BEGIN Recorded information

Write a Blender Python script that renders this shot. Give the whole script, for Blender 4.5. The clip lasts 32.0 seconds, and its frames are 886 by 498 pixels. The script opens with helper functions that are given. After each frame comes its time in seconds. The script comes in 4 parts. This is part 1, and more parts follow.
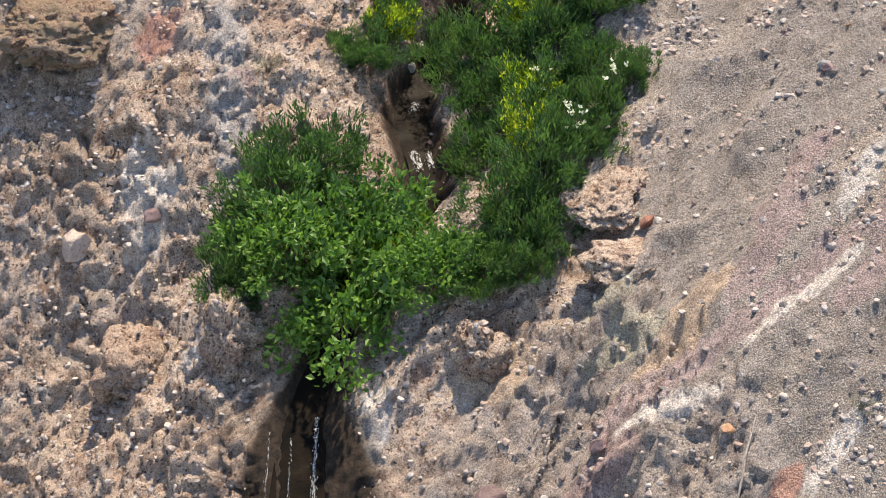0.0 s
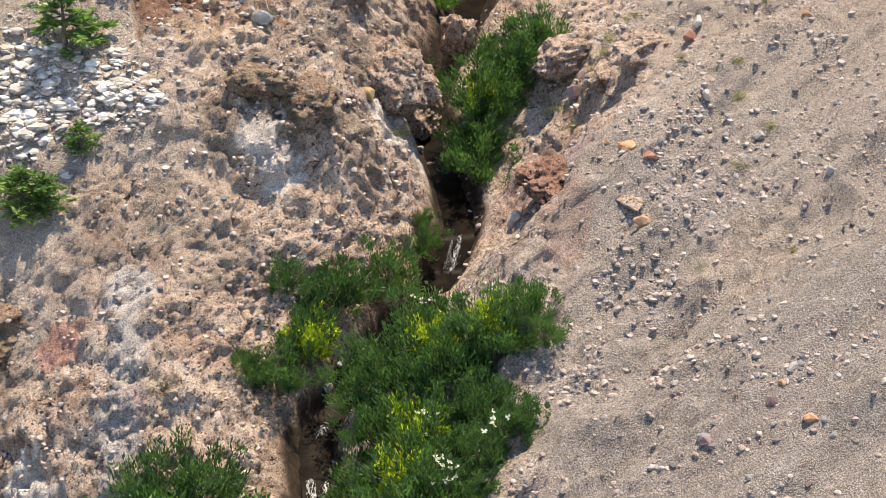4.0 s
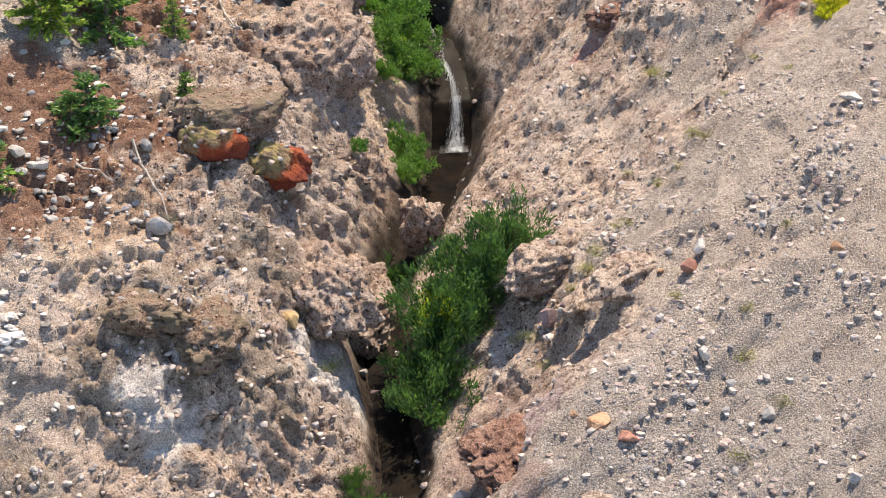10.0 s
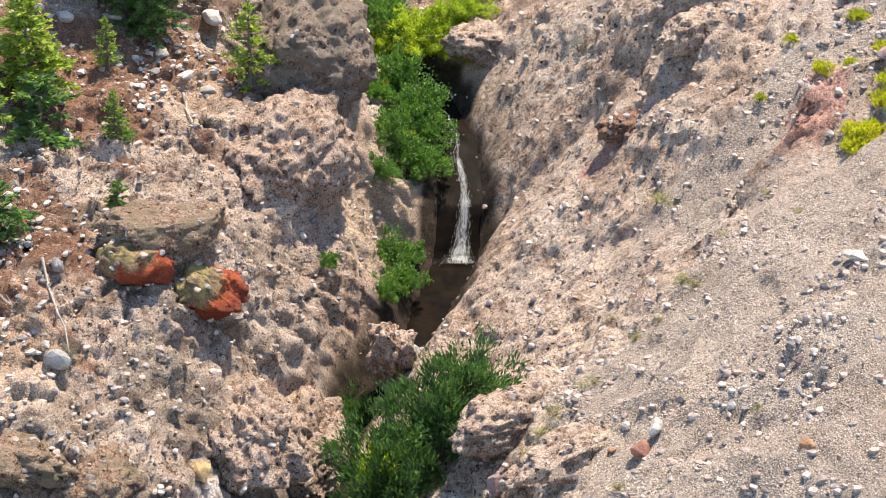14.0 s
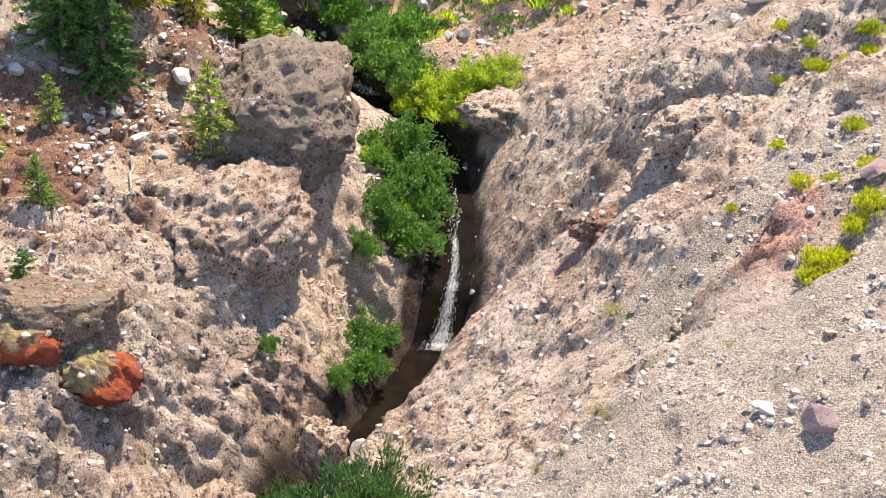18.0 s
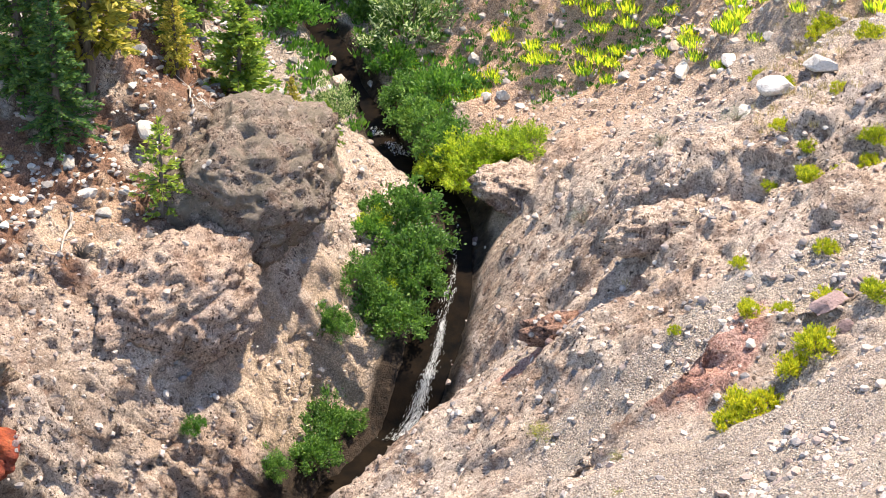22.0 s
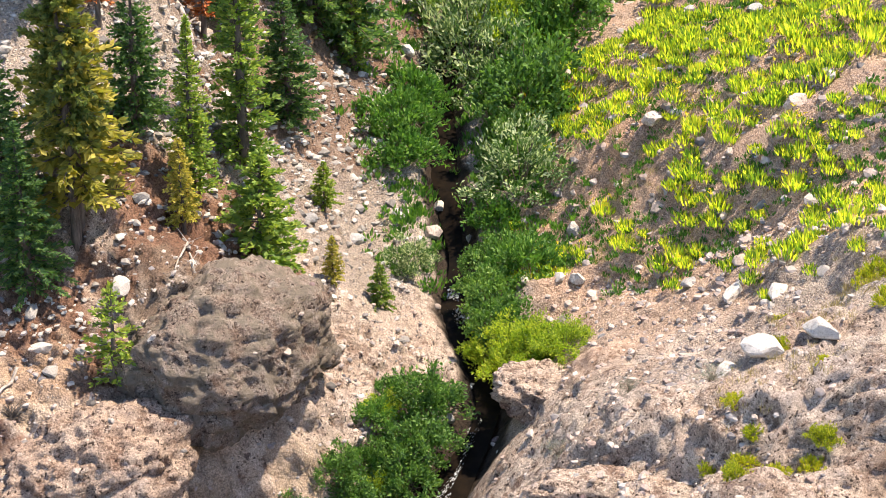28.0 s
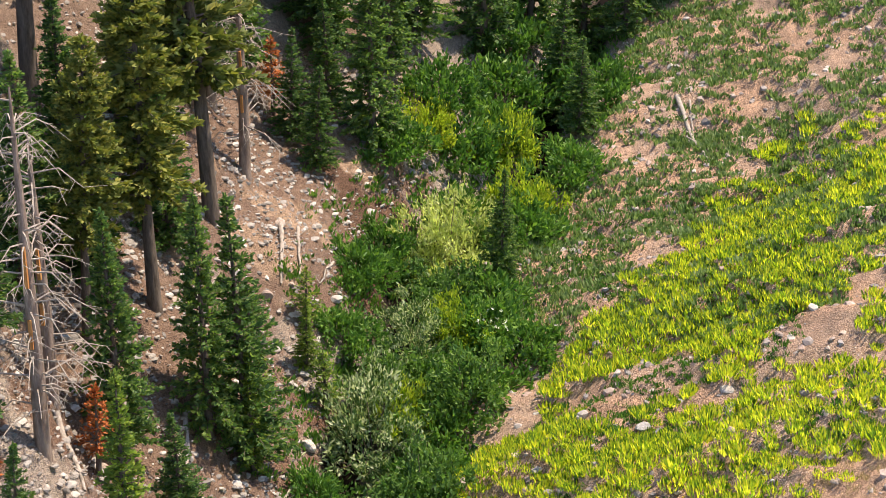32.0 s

END Recorded information

Task requirements ▸ Copy every line of the data exactly as written, excluding the pictures.

Task solution ▸
Write a Blender Python script that renders this shot. Give the whole script, for Blender 4.5. The clip lasts 32.0 seconds, and its frames are 886 by 498 pixels. The script opens with helper functions that are given. After each frame comes its time in seconds. The script comes in 4 parts. This is part 1, and more parts follow.
0.0 s
4.0 s
10.0 s
14.0 s
18.0 s
22.0 s
28.0 s
32.0 s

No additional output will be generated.